Why do novelists and playwrights understand people so much better than psychology does?

As person who taught psychology most of my adult life,  I must say that novelists and playwrights have an accuracy about human nature far beyond what psychology appears to become, “the science of the brain.”   We laugh when we think of people who, a century or so ago, thought you could understand people by analyzing the shape of their heads.    Doesn’t psychology realize that reducing human beings to variables is unhealthy.

Even the least acclaimed struggling author has to strive to capture some fraction of what it means to be a human being.   To be even remotely convincing, you have to understand who people are and how they interact.

What happened to psychology?   When I studied psychology, oh many decades ago, it still liked to think of itself as a “new science.”    What are we fifty years later? I dare anyone to compare a textbook from 1963 to one in 2013.   A few eye-opening “discoveries,” I suppose, but nearly all the identical information.   Except that all the thinkers of the mid-twentieth century are now purely historical footnotes.

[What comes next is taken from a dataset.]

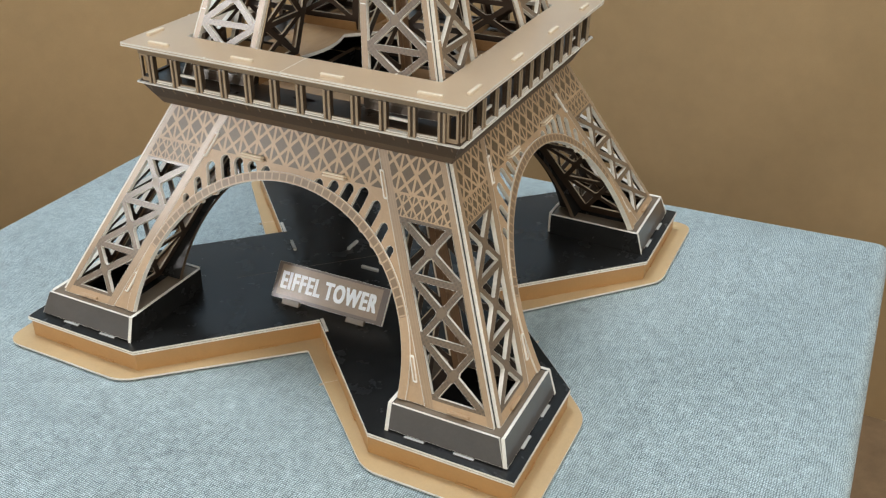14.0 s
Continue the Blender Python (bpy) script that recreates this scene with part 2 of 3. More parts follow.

What is new?  What is relevant?  Brain chemistry.   CT Scans of the brain.    I had someone tell me yesterday that they can see your dreams by measuring your brainwaves.

Right, I remember that science fiction story.   As a kid, I was promised space cars and domed cities and machines that could read your dreams.   Pictures of brains in vibrant colors?   That’s dull stuff.

I told my friend that I was going to be impressed until they could do that thing where you’re inside my brain.   Kind of like Being John Malkovich meets The Matrix.   Then they’ll have gotten somewhere!

 

Meanwhile, what do all the pretty pictures of your brain tell us about ourselves?   Do they tell why we live the lives we lead?  Neither the sorrow nor the pity can be captured by computerized maps and images.